Ещё в 1909 году Пётр Петрович Бордаков – студент-палеонтолог, спутник Арсеньева – опубликовал рассказ «Дерсу Узала», заглавный герой которого далёк от безупречности: много пьёт, курит опий, не отличается трудолюбием, может заблудиться в тайге, убил множество тигров… Арсеньевский Дерсу – другой. Это один из самых важных и в то же время самых непрочитанных героев русской литературы. Дерсу – не только «первобытный коммунист», как его аттестовал автор. Это человек, живущий в гармонии с собой и миром, обладающий развитым экологическим сознанием, критически относящийся к техническому прогрессу в отсутствие прогресса нравственного. Дерсу Узала – по-настоящему толерантный человек в самом хорошем смысле этого слова, изрядно дискредитированного сегодняшними гримасами тоталитарной толерантности.
Первые книги Владимира Арсеньева для широкого читателя – «По Уссурийскому краю» и «Дерсу Узала» – вышли в 1921 и 1923 годах во Владивостоке, но известность к автору пришла позже, когда в 1926 году оба произведения, будучи объединёнными, вышли под заглавием «В дебрях Уссурийского края». Самому Арсеньеву это издание («переработанное, несколько сокращённое и приспособленное для массового читателя») не слишком нравилось, но именно оно дало выход на большую аудиторию, получило высокие оценки Максима Горького и Михаила Пришвина. Из текста исчезли длинные наукообразные описания ландшафтов, латинские названия животных и растений… Проиграв в научной насыщенности, текст выиграл в художественности и увлекательности.

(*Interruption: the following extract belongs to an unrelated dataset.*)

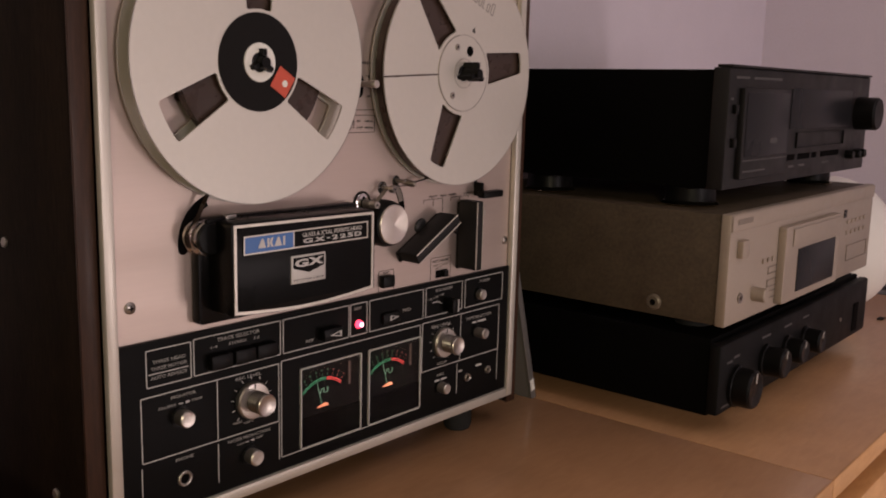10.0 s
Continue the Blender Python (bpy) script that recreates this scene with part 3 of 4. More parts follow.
part("screw_slot", box(0.1954, 0.1960, FY - 0.0013, FY - 0.0009, 1.0590, 1.0642), HOLE, hz)
on_face("printed_line", arc(0.1940, 1.0615, 0.0064, -28, 22, 0.0006, FY, FY - 0.0002))
on_face("printed_line", prism([(0.1988, 1.0637), (0.2004, 1.0655), (0.2008, 1.0628)], FY, FY - 0.0002))
for words, x0, x1, z0 in (("IN", 0.2034, 0.2064, 1.0633), ("60Hz", 0.2114, 0.2196, 1.0632), ("OUT", 0.2030, 0.2096, 1.0586), ("50Hz", 0.2112, 0.2196, 1.0584)):
    face_text(words, x0, x1, z0, z0 + 0.0017)
# function brackets and labels
for marks in (((0.2774, 0.0031), (0.2887, 0.0053), (0.3002, 0.0106)), ((0.3104, 0.0028), (0.3217, 0.0030), (0.3332, 0.0052))):
    on_face("printed_line", bar(marks[0][0] - 0.0002, 1.0008, marks[2][0] + 0.0002, 1.0008, 0.00045, FY, FY - 0.0002))
    for x, drop in marks:
        on_face("printed_line", bar(x, 1.0010, x, 1.0008 - drop, 0.00045, FY, FY - 0.0002))
face_text("PLAY", 0.2836, 0.2936, 1.0022, 1.0039)
face_text("REC", 0.2976, 0.3054, 1.0022, 1.0039)
face_text("RWD", 0.3078, 0.3172, 1.0022, 1.0039)
face_text("F.FWD", 0.3270, 0.3394, 1.0020, 1.0037)
face_text("PAUSE", 0.3385, 0.3495, 1.0212, 1.0230)
# record button and stop switch
on_face("printed_line", outline(0.2275, 0.2445, 0.9329, 0.9498, 0.00045, FY, FY - 0.0002, 0.001))
face_text("REC", 0.2326, 0.2396, 0.9470, 0.9487)
on_face("record_button", box(0.2284, 0.2408, FY - 0.0055, FY - 0.0001, 0.9370, 0.9462, 0.0009), PLASTIC, "square black record button")
on_face("printed_line", outline(0.2872, 0.3122, 0.9325, 0.9526, 0.0004, FY, FY - 0.0002, 0.001))
face_text("AUTOMATIC", 0.2894, 0.3100, 0.9484, 0.9502)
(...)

Среди предшественников и учителей Владимира Арсеньева – классики XIX века. Сохранились его выписки из Тургенева, Чехова, Горького, Куприна, Диккенса, Мопассана – описания дождя, ночи, моря, утра, птиц… В текстах Арсеньева чувствуются традиции русских путевых очерков – писателей Радищева, Пушкина, Гончарова, первопроходцев Невельского, Пржевальского, Венюкова.